« Ses bandes dessinées, disait Fellini, étaient la littérature de l’intelligence, de l’imagination et du romantisme. » Plasticien hors pair, Peellaert était cette autre figure de la BD belge qui révolutionna non seulement le 9ème Art mais l’art tout entier. Il incarnait le Pop Art mieux que quiconque, audacieux dans ses expérimentations, novateur dans ses techniques, synthétisant parfaitement son époque où la liberté des mœurs, la société de consommation, la révolution sexuelle, la politique même se cristallisaient dans un vulgaire chic et criard, mais élégant et inventif, devenu l’étendard d’une création opportuniste et raffinée.
On retiendra de lui ces filles sexy et longilignes portant des bas de footballeur, profilées comme des mannequins psychédéliques bardés d’accessoires et dont les traits rappelaient la sophistication de Sylvie Vartan ou de Françoise Hardy dans leur période glamour. C’est d’abord Jodelle (1966), prépublié dans Hara Kiri qui le fait connaître puis Pravda la survireuse, seule bande dessinée reconnue comme une composante du Pop Art.

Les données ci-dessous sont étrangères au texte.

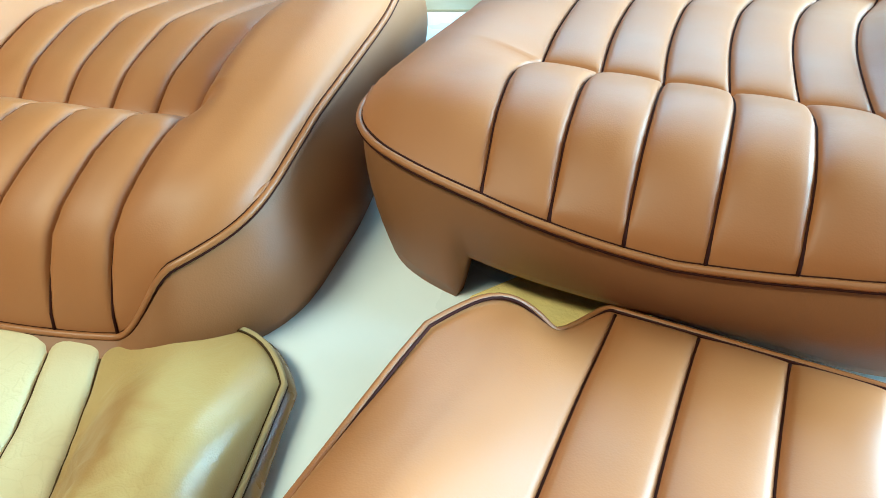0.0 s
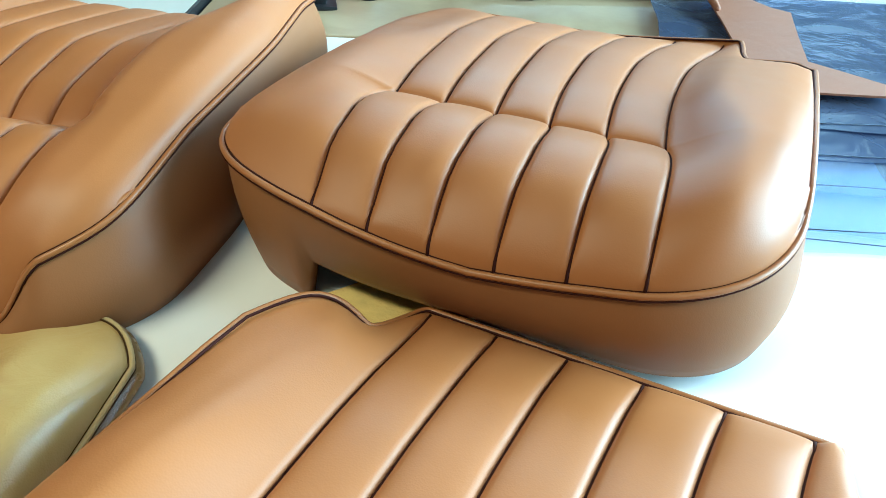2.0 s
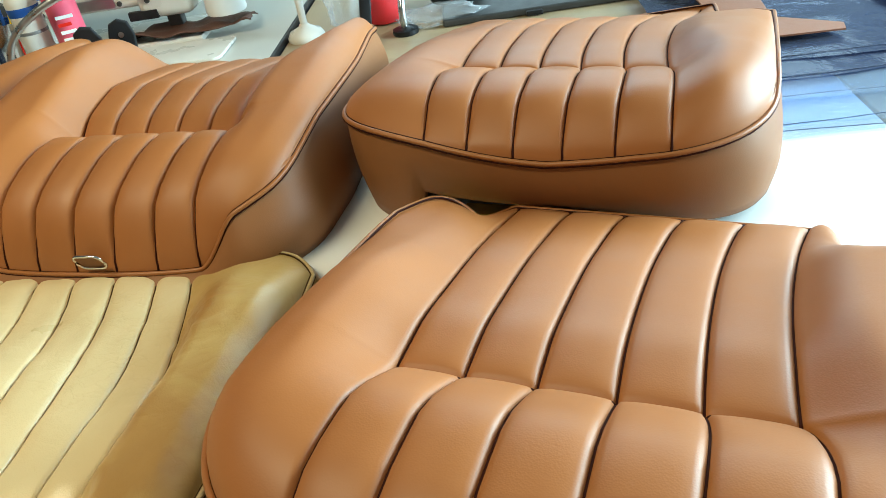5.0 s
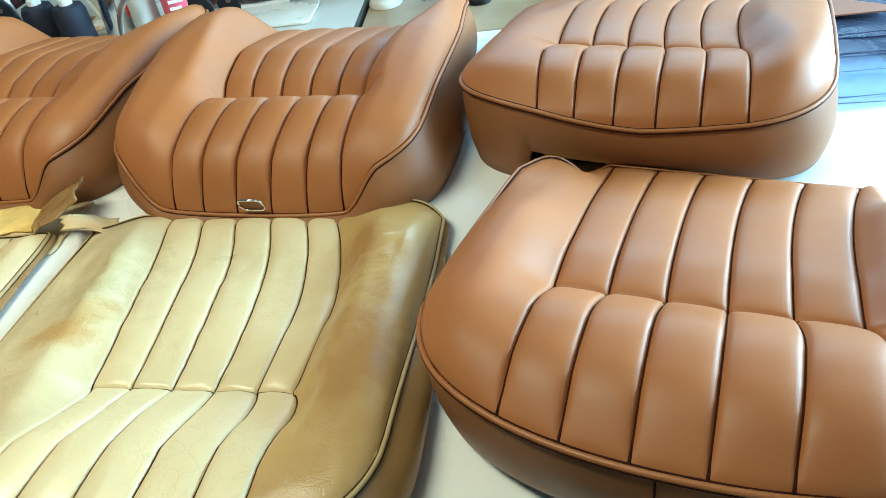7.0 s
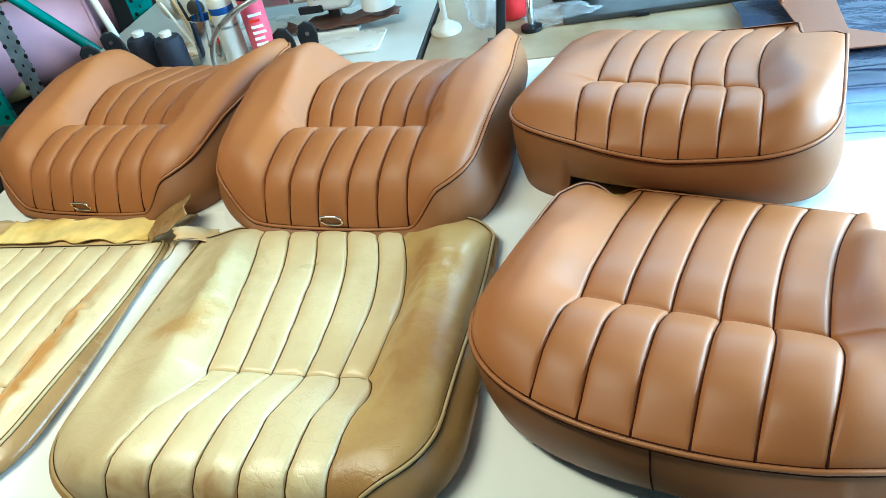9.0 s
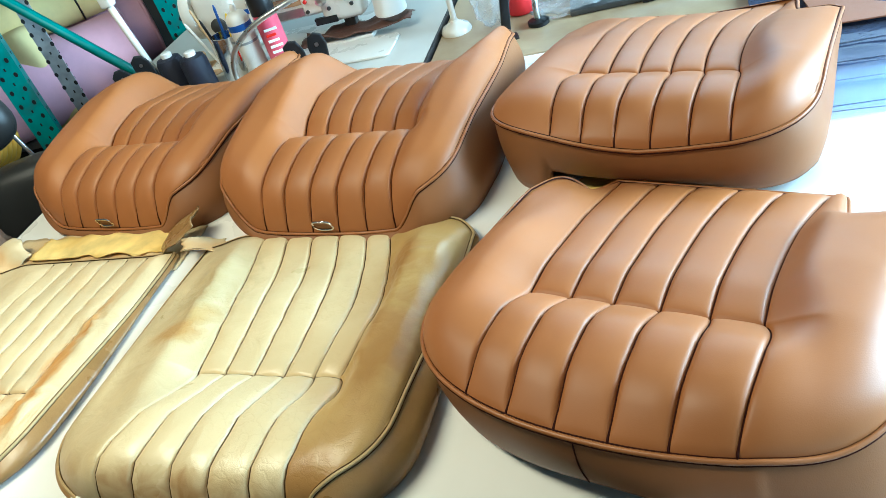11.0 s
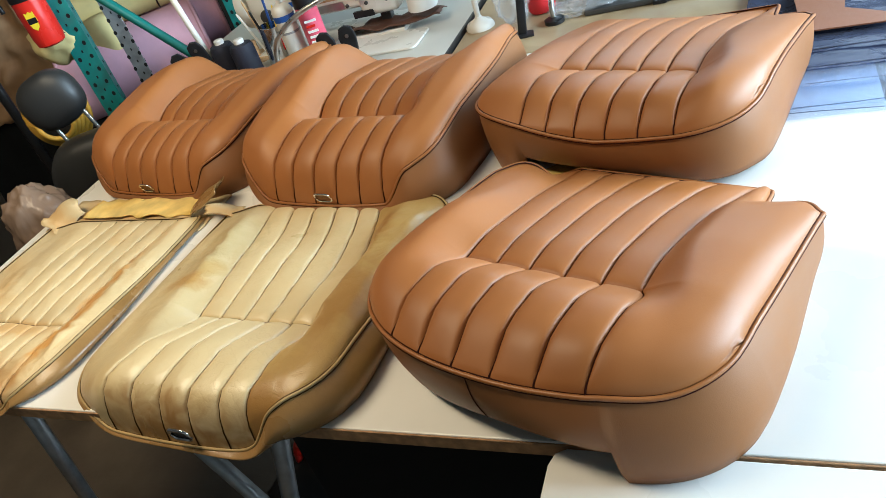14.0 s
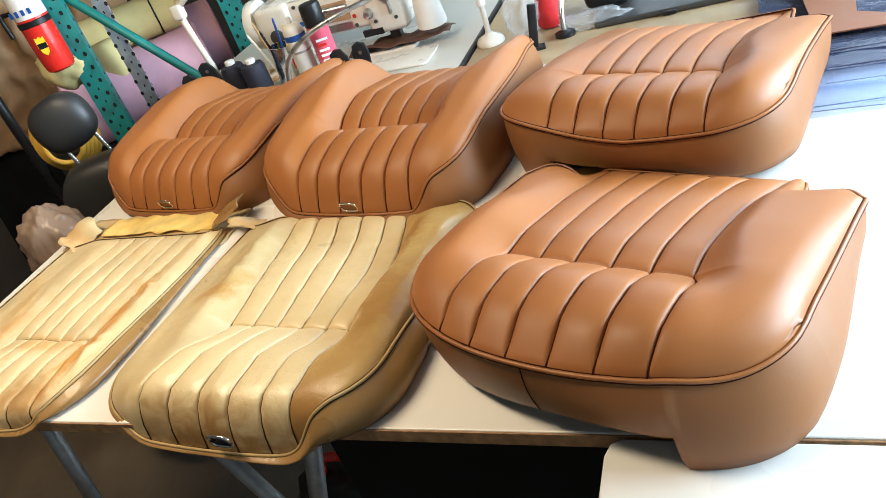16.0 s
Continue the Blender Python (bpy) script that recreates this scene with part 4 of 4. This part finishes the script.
part("bed_slot", box(0.21, 0.30, 1.52, 1.545, 0.0155, 0.0175, 0.001), BLACK, mach)
part("bed_latch", box(0.08, 0.115, 1.40, 1.412, 0.002, 0.012, 0.002), BLACK, mach)
part("pillar", box(-0.13, 0.0, 1.50, 1.66, 0.016, 0.29, 0.03, 4), BLACK, mach)
part("arm", box(-0.10, 0.50, 1.52, 1.64, 0.145, 0.28, 0.025, 4), BLACK, mach)
part("head", box(0.42, 0.53, 1.51, 1.65, 0.10, 0.33, 0.02, 4), BLACK, mach)
part("needle_bar", lathe([(0.006, 0), (0.006, 0.10)], 12, Matrix.Translation((0.475, 1.57, 0.02))), STEEL, mach)
part("presser_foot", box(0.455, 0.495, 1.545, 1.575, 0.017, 0.024, 0.002), STEEL, mach)
part("face_plate", box(0.44, 0.47, 1.503, 1.51, 0.10, 0.16, 0.002), YELLOW_FOAM, mach)
part("hand_wheel", lathe([(0.03, 0), (0.075, 0.005), (0.078, 0.02), (0.075, 0.035), (0.03, 0.04)], 28, pose(-0.175, 1.58, 0.20, 0, 90, 0)), BLACK, mach)
swt = thing("switch_box", at(0.19, 1.85, TOP), "black switch box with pale rim on the bench", "switch")
part("body", box(-0.045, 0.045, -0.02, 0.02, 0.001, 0.07, 0.012, 4), BLACK, swt)
part("rim", box(-0.05, 0.05, -0.014, 0.016, 0.001, 0.076, 0.014, 4), GALV, swt)
part("mark", box(-0.015, 0.015, -0.0215, -0.0195, 0.03, 0.042, 0.0005), WHITE_PLASTIC, swt)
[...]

Elles constituent, avec Barbarella, toutes publiées chez Éric Losfeld, les premières femmes ostentatoirement sexuées du monde de la bande dessinée, marquant au passage dans nos contrées la naissance de la bande dessinée adulte, et non pas « pour adultes », à l’intention du grand public.
Peellaert abandonna ensuite la BD pour se consacrer à la peinture et à l’illustration notamment pour des affiches de films : Taxi Driver, Short Cuts, L’Argent, Paris, Texas et Les Ailes du désir,… , des pochettes de disques pour Les Rolling Stones, David Bowie, Étienne Daho, Lio,… ou des génériques d’émission de télévision. Son recueil d’illustrations Rock Dreams (Albin Michel, 1974) s’était vendu à plus d’un million d’exemplaires. Usant de toutes les techniques (gouaches acrylique, photo,..), ses derniers travaux utilisaient la palette graphique sur ordinateur.
2009 devait être une « année Peellaert » : Pravda la survireuse devait ressortir au Seuil le 15 décembre prochain et des dessins animés tirés de son travail étaient en cours de développement. À l’occasion de l’année BD 2009 en Belgique, le Palais des Beaux-Arts devait lui consacrer une expo conjointe avec Jean-Claude Forest, Guido Crepax et Paul Cuvelier : « Les années sexties » sous la houlette de Pierre Sterckx. L’artiste avait donné son accord et réunissait les œuvres avec enthousiasme. Espérons que cette disparition inopinée n’entrave pas ces beaux projets.